(Your objective): Each line below must be set down exactly; omit any image you find.
——————————
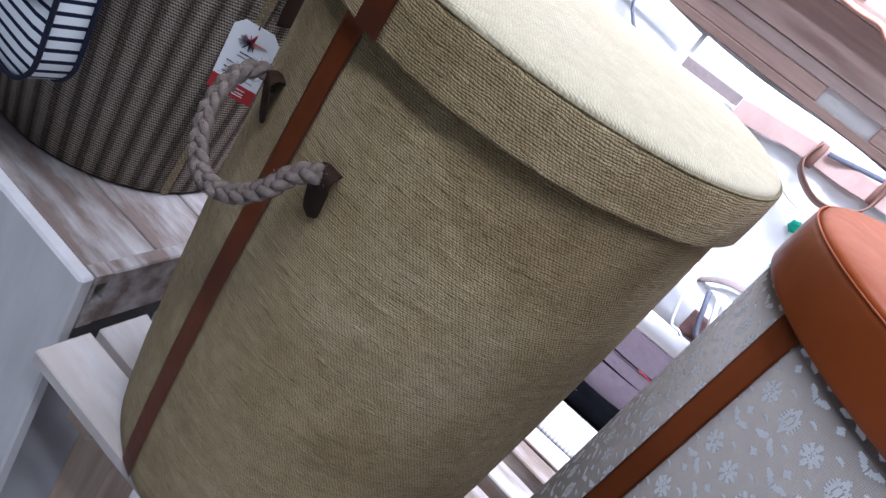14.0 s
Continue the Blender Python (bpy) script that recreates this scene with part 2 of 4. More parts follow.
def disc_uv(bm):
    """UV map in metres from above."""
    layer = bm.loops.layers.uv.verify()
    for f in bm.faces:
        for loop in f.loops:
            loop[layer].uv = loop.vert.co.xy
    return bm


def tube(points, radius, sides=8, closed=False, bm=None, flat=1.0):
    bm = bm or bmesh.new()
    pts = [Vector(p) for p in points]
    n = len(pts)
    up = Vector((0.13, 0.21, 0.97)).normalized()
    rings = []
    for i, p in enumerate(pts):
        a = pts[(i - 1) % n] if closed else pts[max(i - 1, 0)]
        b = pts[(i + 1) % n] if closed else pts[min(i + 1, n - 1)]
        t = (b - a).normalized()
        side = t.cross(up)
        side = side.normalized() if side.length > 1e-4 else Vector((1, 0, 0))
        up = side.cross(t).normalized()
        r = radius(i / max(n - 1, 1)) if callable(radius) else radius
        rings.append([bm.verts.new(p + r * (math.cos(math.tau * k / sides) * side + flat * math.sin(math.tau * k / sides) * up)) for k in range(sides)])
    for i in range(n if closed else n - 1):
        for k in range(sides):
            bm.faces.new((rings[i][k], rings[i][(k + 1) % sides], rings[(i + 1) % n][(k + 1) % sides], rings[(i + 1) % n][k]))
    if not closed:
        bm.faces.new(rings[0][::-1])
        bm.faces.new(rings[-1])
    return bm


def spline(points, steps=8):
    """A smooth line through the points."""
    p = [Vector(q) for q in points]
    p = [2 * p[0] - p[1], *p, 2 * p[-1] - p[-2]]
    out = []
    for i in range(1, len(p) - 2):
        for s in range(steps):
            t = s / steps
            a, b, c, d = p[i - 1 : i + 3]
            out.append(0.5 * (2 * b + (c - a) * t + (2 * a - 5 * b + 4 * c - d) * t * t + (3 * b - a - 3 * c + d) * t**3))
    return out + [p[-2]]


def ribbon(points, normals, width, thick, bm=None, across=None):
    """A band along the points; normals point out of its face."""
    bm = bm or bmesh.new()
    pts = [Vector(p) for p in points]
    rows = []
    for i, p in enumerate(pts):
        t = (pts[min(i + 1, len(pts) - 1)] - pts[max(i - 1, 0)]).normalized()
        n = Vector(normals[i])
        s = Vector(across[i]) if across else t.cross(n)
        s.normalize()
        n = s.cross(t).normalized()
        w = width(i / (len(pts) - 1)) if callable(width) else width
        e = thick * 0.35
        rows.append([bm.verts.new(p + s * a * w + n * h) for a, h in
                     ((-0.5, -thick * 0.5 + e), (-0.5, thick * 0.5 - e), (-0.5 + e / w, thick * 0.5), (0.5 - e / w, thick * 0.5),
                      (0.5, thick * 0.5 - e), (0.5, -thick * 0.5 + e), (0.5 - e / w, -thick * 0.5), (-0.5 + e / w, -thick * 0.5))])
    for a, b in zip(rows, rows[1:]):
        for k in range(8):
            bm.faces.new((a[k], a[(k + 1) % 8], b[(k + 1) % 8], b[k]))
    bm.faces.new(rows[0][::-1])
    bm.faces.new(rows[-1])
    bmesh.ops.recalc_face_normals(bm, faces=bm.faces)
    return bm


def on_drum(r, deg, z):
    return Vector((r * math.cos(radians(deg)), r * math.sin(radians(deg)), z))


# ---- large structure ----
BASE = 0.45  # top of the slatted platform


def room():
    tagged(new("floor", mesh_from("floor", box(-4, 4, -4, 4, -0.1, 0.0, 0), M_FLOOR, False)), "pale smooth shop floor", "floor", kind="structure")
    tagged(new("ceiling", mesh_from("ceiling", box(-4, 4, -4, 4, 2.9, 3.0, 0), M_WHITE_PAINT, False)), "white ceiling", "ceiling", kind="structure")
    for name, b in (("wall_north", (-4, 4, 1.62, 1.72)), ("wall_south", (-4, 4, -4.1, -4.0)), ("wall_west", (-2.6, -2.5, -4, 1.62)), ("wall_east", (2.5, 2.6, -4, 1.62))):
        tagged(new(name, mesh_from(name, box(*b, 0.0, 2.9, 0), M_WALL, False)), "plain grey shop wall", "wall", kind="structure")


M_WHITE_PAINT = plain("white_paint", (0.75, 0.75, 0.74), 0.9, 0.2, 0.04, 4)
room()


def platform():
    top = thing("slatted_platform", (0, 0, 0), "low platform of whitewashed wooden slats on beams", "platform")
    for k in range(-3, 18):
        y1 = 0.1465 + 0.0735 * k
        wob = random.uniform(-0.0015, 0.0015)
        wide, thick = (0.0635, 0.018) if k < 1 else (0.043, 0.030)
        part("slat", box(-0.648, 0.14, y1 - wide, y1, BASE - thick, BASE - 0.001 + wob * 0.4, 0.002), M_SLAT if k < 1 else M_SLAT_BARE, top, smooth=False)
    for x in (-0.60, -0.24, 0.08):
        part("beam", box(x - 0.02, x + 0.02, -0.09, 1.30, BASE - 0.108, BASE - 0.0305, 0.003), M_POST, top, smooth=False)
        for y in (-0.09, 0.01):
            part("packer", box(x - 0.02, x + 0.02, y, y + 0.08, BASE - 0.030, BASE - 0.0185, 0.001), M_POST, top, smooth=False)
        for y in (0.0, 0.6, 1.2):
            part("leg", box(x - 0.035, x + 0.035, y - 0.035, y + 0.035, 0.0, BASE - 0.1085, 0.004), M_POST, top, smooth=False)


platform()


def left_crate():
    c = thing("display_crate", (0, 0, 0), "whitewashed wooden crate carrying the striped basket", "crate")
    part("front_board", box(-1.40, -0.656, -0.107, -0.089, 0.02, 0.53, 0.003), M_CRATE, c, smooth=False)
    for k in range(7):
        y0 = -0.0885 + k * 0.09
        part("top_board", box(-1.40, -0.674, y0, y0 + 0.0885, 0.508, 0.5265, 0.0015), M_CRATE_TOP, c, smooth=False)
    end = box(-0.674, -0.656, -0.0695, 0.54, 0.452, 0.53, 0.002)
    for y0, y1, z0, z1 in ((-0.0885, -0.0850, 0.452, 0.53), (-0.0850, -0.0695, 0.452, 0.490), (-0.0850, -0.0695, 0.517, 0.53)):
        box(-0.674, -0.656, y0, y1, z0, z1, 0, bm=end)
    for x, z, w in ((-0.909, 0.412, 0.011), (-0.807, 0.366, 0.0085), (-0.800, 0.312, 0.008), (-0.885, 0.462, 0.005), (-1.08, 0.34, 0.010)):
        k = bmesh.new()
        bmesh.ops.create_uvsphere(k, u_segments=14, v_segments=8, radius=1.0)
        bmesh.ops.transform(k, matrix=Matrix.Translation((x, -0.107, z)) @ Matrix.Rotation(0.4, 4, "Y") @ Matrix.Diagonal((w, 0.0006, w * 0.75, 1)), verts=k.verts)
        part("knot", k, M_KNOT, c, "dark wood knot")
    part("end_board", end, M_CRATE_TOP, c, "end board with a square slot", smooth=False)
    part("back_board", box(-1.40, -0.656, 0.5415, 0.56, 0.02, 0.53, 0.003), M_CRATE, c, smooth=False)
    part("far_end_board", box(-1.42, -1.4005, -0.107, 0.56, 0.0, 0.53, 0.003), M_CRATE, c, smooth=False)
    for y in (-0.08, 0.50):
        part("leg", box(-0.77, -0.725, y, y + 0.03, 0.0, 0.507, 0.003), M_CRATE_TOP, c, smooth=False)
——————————
(Answer to this exercise):
14.0 s
Continue the Blender Python (bpy) script that recreates this scene with part 2 of 4. More parts follow.
def disc_uv(bm):
    """UV map in metres from above."""
    layer = bm.loops.layers.uv.verify()
    for f in bm.faces:
        for loop in f.loops:
            loop[layer].uv = loop.vert.co.xy
    return bm


def tube(points, radius, sides=8, closed=False, bm=None, flat=1.0):
    bm = bm or bmesh.new()
    pts = [Vector(p) for p in points]
    n = len(pts)
    up = Vector((0.13, 0.21, 0.97)).normalized()
    rings = []
    for i, p in enumerate(pts):
        a = pts[(i - 1) % n] if closed else pts[max(i - 1, 0)]
        b = pts[(i + 1) % n] if closed else pts[min(i + 1, n - 1)]
        t = (b - a).normalized()
        side = t.cross(up)
        side = side.normalized() if side.length > 1e-4 else Vector((1, 0, 0))
        up = side.cross(t).normalized()
        r = radius(i / max(n - 1, 1)) if callable(radius) else radius
        rings.append([bm.verts.new(p + r * (math.cos(math.tau * k / sides) * side + flat * math.sin(math.tau * k / sides) * up)) for k in range(sides)])
    for i in range(n if closed else n - 1):
        for k in range(sides):
            bm.faces.new((rings[i][k], rings[i][(k + 1) % sides], rings[(i + 1) % n][(k + 1) % sides], rings[(i + 1) % n][k]))
    if not closed:
        bm.faces.new(rings[0][::-1])
        bm.faces.new(rings[-1])
    return bm


def spline(points, steps=8):
    """A smooth line through the points."""
    p = [Vector(q) for q in points]
    p = [2 * p[0] - p[1], *p, 2 * p[-1] - p[-2]]
    out = []
    for i in range(1, len(p) - 2):
        for s in range(steps):
            t = s / steps
            a, b, c, d = p[i - 1 : i + 3]
            out.append(0.5 * (2 * b + (c - a) * t + (2 * a - 5 * b + 4 * c - d) * t * t + (3 * b - a - 3 * c + d) * t**3))
    return out + [p[-2]]


def ribbon(points, normals, width, thick, bm=None, across=None):
    """A band along the points; normals point out of its face."""
    bm = bm or bmesh.new()
    pts = [Vector(p) for p in points]
    rows = []
    for i, p in enumerate(pts):
        t = (pts[min(i + 1, len(pts) - 1)] - pts[max(i - 1, 0)]).normalized()
        n = Vector(normals[i])
        s = Vector(across[i]) if across else t.cross(n)
        s.normalize()
        n = s.cross(t).normalized()
        w = width(i / (len(pts) - 1)) if callable(width) else width
        e = thick * 0.35
        rows.append([bm.verts.new(p + s * a * w + n * h) for a, h in
                     ((-0.5, -thick * 0.5 + e), (-0.5, thick * 0.5 - e), (-0.5 + e / w, thick * 0.5), (0.5 - e / w, thick * 0.5),
                      (0.5, thick * 0.5 - e), (0.5, -thick * 0.5 + e), (0.5 - e / w, -thick * 0.5), (-0.5 + e / w, -thick * 0.5))])
    for a, b in zip(rows, rows[1:]):
        for k in range(8):
            bm.faces.new((a[k], a[(k + 1) % 8], b[(k + 1) % 8], b[k]))
    bm.faces.new(rows[0][::-1])
    bm.faces.new(rows[-1])
    bmesh.ops.recalc_face_normals(bm, faces=bm.faces)
    return bm


def on_drum(r, deg, z):
    return Vector((r * math.cos(radians(deg)), r * math.sin(radians(deg)), z))


# ---- large structure ----
BASE = 0.45  # top of the slatted platform


def room():
    tagged(new("floor", mesh_from("floor", box(-4, 4, -4, 4, -0.1, 0.0, 0), M_FLOOR, False)), "pale smooth shop floor", "floor", kind="structure")
    tagged(new("ceiling", mesh_from("ceiling", box(-4, 4, -4, 4, 2.9, 3.0, 0), M_WHITE_PAINT, False)), "white ceiling", "ceiling", kind="structure")
    for name, b in (("wall_north", (-4, 4, 1.62, 1.72)), ("wall_south", (-4, 4, -4.1, -4.0)), ("wall_west", (-2.6, -2.5, -4, 1.62)), ("wall_east", (2.5, 2.6, -4, 1.62))):
        tagged(new(name, mesh_from(name, box(*b, 0.0, 2.9, 0), M_WALL, False)), "plain grey shop wall", "wall", kind="structure")


M_WHITE_PAINT = plain("white_paint", (0.75, 0.75, 0.74), 0.9, 0.2, 0.04, 4)
room()


def platform():
    top = thing("slatted_platform", (0, 0, 0), "low platform of whitewashed wooden slats on beams", "platform")
    for k in range(-3, 18):
        y1 = 0.1465 + 0.0735 * k
        wob = random.uniform(-0.0015, 0.0015)
        wide, thick = (0.0635, 0.018) if k < 1 else (0.043, 0.030)
        part("slat", box(-0.648, 0.14, y1 - wide, y1, BASE - thick, BASE - 0.001 + wob * 0.4, 0.002), M_SLAT if k < 1 else M_SLAT_BARE, top, smooth=False)
    for x in (-0.60, -0.24, 0.08):
        part("beam", box(x - 0.02, x + 0.02, -0.09, 1.30, BASE - 0.108, BASE - 0.0305, 0.003), M_POST, top, smooth=False)
        for y in (-0.09, 0.01):
            part("packer", box(x - 0.02, x + 0.02, y, y + 0.08, BASE - 0.030, BASE - 0.0185, 0.001), M_POST, top, smooth=False)
        for y in (0.0, 0.6, 1.2):
            part("leg", box(x - 0.035, x + 0.035, y - 0.035, y + 0.035, 0.0, BASE - 0.1085, 0.004), M_POST, top, smooth=False)


platform()


def left_crate():
    c = thing("display_crate", (0, 0, 0), "whitewashed wooden crate carrying the striped basket", "crate")
    part("front_board", box(-1.40, -0.656, -0.107, -0.089, 0.02, 0.53, 0.003), M_CRATE, c, smooth=False)
    for k in range(7):
        y0 = -0.0885 + k * 0.09
        part("top_board", box(-1.40, -0.674, y0, y0 + 0.0885, 0.508, 0.5265, 0.0015), M_CRATE_TOP, c, smooth=False)
    end = box(-0.674, -0.656, -0.0695, 0.54, 0.452, 0.53, 0.002)
    for y0, y1, z0, z1 in ((-0.0885, -0.0850, 0.452, 0.53), (-0.0850, -0.0695, 0.452, 0.490), (-0.0850, -0.0695, 0.517, 0.53)):
        box(-0.674, -0.656, y0, y1, z0, z1, 0, bm=end)
    for x, z, w in ((-0.909, 0.412, 0.011), (-0.807, 0.366, 0.0085), (-0.800, 0.312, 0.008), (-0.885, 0.462, 0.005), (-1.08, 0.34, 0.010)):
        k = bmesh.new()
        bmesh.ops.create_uvsphere(k, u_segments=14, v_segments=8, radius=1.0)
        bmesh.ops.transform(k, matrix=Matrix.Translation((x, -0.107, z)) @ Matrix.Rotation(0.4, 4, "Y") @ Matrix.Diagonal((w, 0.0006, w * 0.75, 1)), verts=k.verts)
        part("knot", k, M_KNOT, c, "dark wood knot")
    part("end_board", end, M_CRATE_TOP, c, "end board with a square slot", smooth=False)
    part("back_board", box(-1.40, -0.656, 0.5415, 0.56, 0.02, 0.53, 0.003), M_CRATE, c, smooth=False)
    part("far_end_board", box(-1.42, -1.4005, -0.107, 0.56, 0.0, 0.53, 0.003), M_CRATE, c, smooth=False)
    for y in (-0.08, 0.50):
        part("leg", box(-0.77, -0.725, y, y + 0.03, 0.0, 0.507, 0.003), M_CRATE_TOP, c, smooth=False)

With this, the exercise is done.